Let $F$ be a field over which $x^n-1$ splits where $n$ is odd. Show that $x^{2n}-1$ also splits over $F$.

Note that $x^{2n}-1 = (x^n)^2-1 = (x^n+1)(x^n-1)$.

Since $n$ is odd, if $\zeta$ is a root of $x^n-1$, then $(-\zeta)^n+1 = -\zeta^n+1 = 0$. That is, the roots of $x^n+1$ are precisely the negatives of the roots of $x^n-1$ (note that these are all distinct, since the derivative of $x^n-1$ has no nonzero roots).
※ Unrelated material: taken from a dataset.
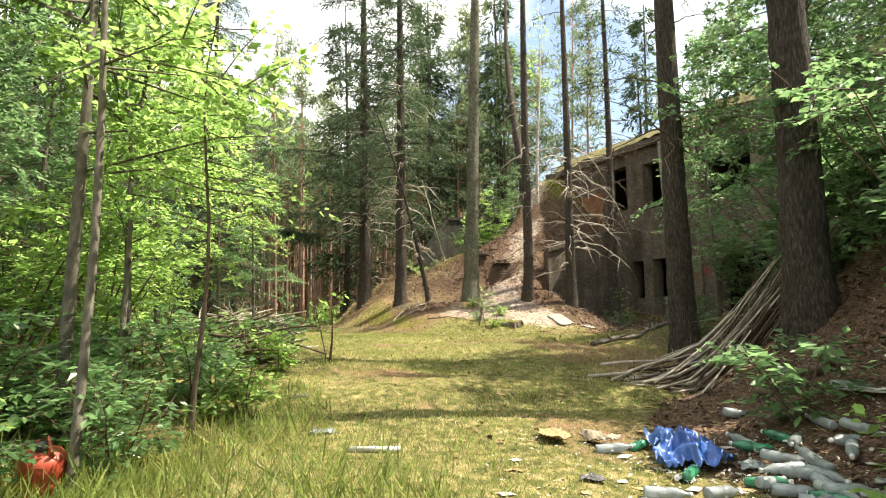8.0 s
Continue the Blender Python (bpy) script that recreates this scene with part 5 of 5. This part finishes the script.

So any field containing the roots of $x^n-1$ also contains the roots of $x^{2n}-1$.

### If ζ is a primitive nth root of unity and d divides n, then ζᵈ is a primitive (n/d)th root of unity

Let $\zeta$ be a primitive $n$th root of unity and let $d|n$. Prove that $\zeta^d$ is a primitive $n/d$th root of unity.

Certainly $(\zeta^d)^{n/d} = 1$. Now if $(\zeta^d)^t = 1$, we have $n|dt$, and so $n/d$ divides $t$. So $n/d$ is the order of $\zeta^d$, and thus $\zeta^d$ is a primitive $n/d$th root of unity.

### If m and n are relatively prime, the product of a primitive mth root of unity and a primitive nth root of unity is a primitive mnth root of unity

Suppose $m$ and $n$ are relatively prime, and let $\zeta_m$ and $\zeta_n$ be primitive $m$th and $n$th roots of unity, respectively. Show that $\zeta_m\zeta_n$ is a primitive $mn$th root of unity.

Note first that $(\zeta_m\zeta_n)^{mn} = (\zeta_m^m)^n (\zeta_n^n)^m = 1$, so that $\zeta_m\zeta_n$ is an $mn$th root of unity.

Now let $t$ be the order of $\zeta_m\zeta_n$; we have $(\zeta_m\zeta_n)^t = 1$, so that $\zeta_m^t = \zeta_n^{-t}$. In particular, $\zeta_m^t$ and $\zeta_n^{-t}$ have the same order, which must be a divisor of both $m$ and $n$. Since $m$ and $n$ are relatively prime, the order of $\zeta_m^t$ is 1, so $\zeta_m^t = 1$. Likewise $\zeta_n^t = 1$. So $m|t$ and $n|t$, and again since $m$ and $n$ are relatively prime, $mn|t$. So $|\zeta_m\zeta_n| = mn$, and $\zeta_m\zeta_n$ is a primitive $mn$th root of unity.